* **Job**
Return, without pictures, the lines from the start of the data through the one that contains "what is given".
==== Information provided
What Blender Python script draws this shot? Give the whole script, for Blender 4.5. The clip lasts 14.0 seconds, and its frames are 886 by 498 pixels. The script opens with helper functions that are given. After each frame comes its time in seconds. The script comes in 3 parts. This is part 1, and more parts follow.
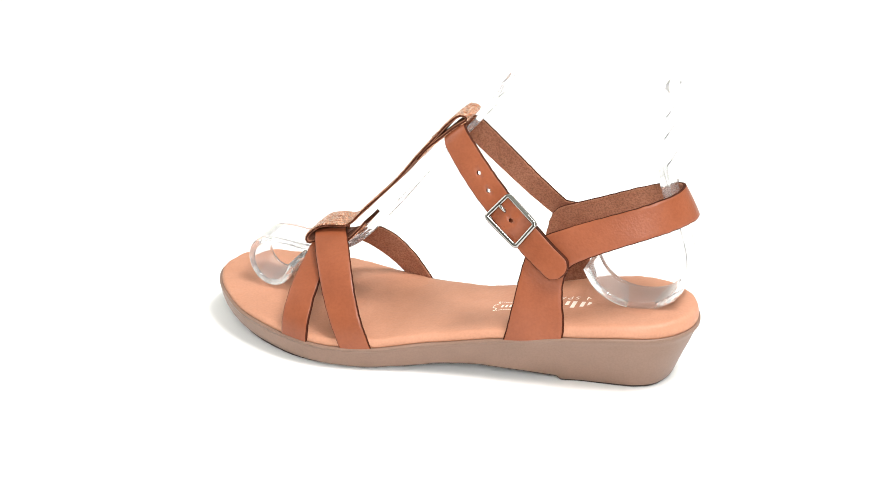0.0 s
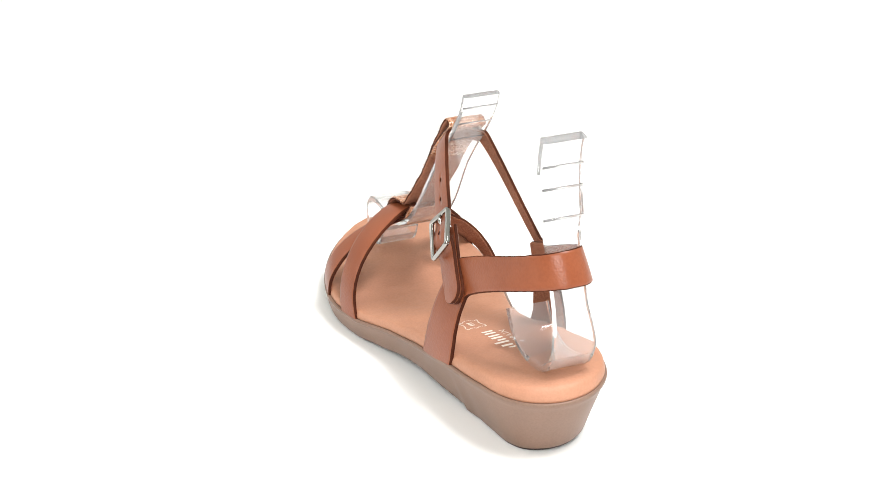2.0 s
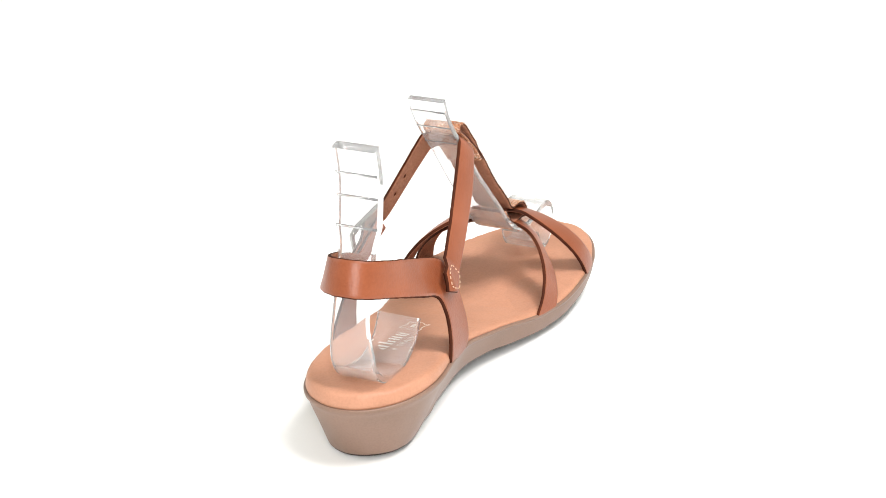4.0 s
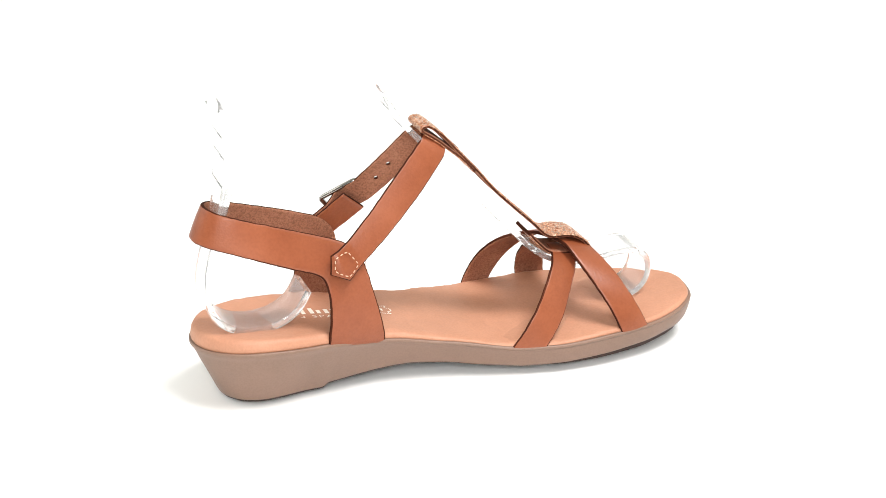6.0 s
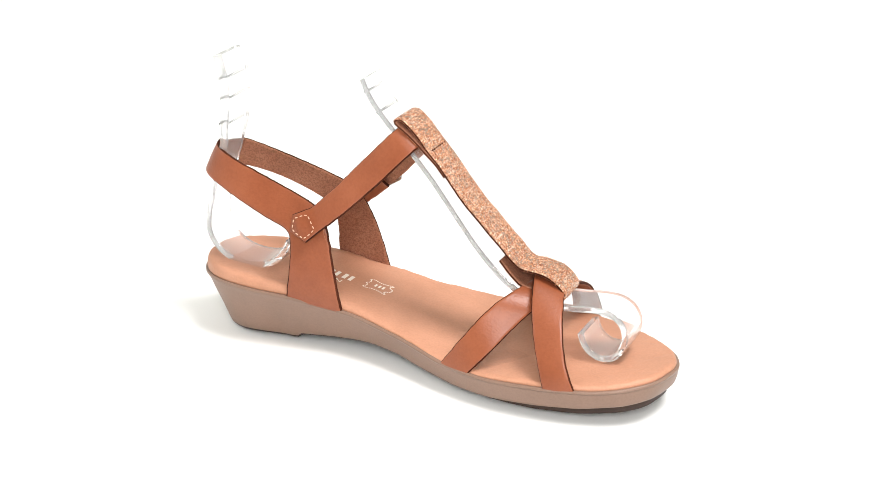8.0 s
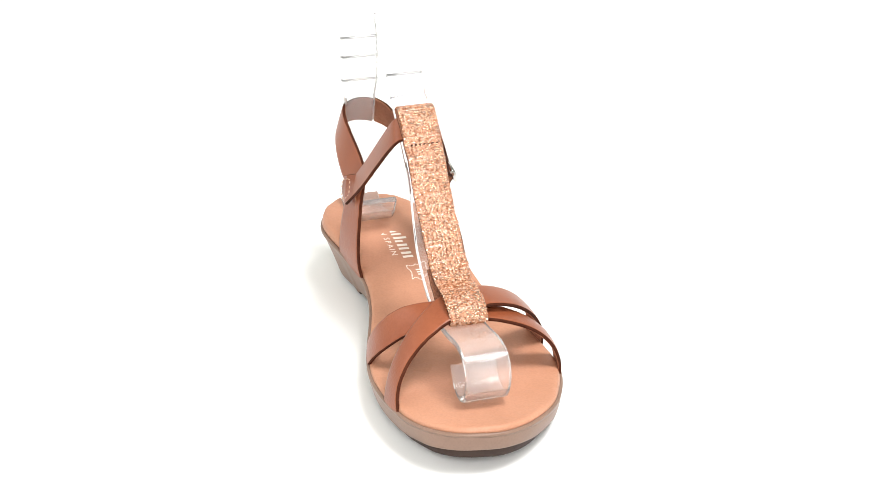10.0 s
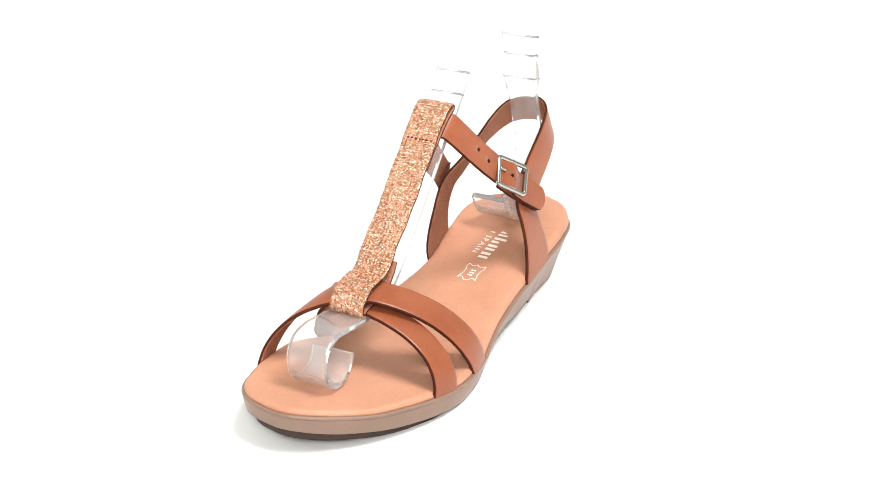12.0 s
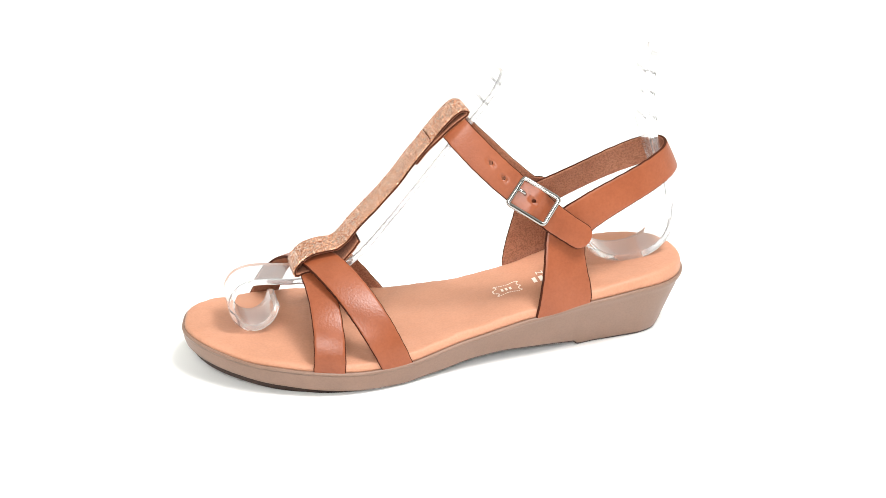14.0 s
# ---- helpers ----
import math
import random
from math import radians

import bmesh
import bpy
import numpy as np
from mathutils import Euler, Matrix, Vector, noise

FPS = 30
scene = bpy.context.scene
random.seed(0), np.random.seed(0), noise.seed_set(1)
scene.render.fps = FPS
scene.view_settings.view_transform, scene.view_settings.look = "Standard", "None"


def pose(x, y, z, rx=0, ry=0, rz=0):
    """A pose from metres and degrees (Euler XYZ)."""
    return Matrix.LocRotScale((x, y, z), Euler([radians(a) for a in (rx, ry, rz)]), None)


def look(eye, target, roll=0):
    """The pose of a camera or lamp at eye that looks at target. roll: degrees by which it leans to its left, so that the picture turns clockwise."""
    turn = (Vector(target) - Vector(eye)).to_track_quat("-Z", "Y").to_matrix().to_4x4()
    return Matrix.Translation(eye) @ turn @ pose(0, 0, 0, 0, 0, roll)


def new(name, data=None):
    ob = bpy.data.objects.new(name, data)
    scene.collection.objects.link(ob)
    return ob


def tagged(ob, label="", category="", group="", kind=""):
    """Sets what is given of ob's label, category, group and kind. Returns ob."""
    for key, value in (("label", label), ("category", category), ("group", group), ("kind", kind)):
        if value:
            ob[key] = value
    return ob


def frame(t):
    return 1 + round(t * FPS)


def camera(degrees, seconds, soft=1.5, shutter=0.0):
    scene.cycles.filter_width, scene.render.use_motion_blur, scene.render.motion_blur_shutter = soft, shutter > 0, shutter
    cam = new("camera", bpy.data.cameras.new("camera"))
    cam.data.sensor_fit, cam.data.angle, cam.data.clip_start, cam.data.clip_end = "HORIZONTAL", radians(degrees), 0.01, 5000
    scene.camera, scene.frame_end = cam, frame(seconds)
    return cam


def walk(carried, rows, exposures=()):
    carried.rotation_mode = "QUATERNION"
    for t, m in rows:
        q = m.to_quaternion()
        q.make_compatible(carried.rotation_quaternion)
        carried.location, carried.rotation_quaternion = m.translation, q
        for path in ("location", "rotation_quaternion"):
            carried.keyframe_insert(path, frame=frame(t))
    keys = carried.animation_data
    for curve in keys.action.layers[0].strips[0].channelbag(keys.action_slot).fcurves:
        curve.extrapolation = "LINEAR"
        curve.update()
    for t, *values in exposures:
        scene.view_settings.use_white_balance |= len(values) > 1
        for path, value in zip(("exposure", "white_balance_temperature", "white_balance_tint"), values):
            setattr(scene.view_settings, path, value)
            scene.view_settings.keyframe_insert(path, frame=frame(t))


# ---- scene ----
========
* **Response for this exercise**
What Blender Python script draws this shot? Give the whole script, for Blender 4.5. The clip lasts 14.0 seconds, and its frames are 886 by 498 pixels. The script opens with helper functions that are given. After each frame comes its time in seconds. The script comes in 3 parts. This is part 1, and more parts follow.
0.0 s
2.0 s
4.0 s
6.0 s
8.0 s
10.0 s
12.0 s
14.0 s
# ---- helpers ----
import math
import random
from math import radians

import bmesh
import bpy
import numpy as np
from mathutils import Euler, Matrix, Vector, noise

FPS = 30
scene = bpy.context.scene
random.seed(0), np.random.seed(0), noise.seed_set(1)
scene.render.fps = FPS
scene.view_settings.view_transform, scene.view_settings.look = "Standard", "None"


def pose(x, y, z, rx=0, ry=0, rz=0):
    """A pose from metres and degrees (Euler XYZ)."""
    return Matrix.LocRotScale((x, y, z), Euler([radians(a) for a in (rx, ry, rz)]), None)


def look(eye, target, roll=0):
    """The pose of a camera or lamp at eye that looks at target. roll: degrees by which it leans to its left, so that the picture turns clockwise."""
    turn = (Vector(target) - Vector(eye)).to_track_quat("-Z", "Y").to_matrix().to_4x4()
    return Matrix.Translation(eye) @ turn @ pose(0, 0, 0, 0, 0, roll)


def new(name, data=None):
    ob = bpy.data.objects.new(name, data)
    scene.collection.objects.link(ob)
    return ob


def tagged(ob, label="", category="", group="", kind=""):
    """Sets what is given of ob's label, category, group and kind. Returns ob."""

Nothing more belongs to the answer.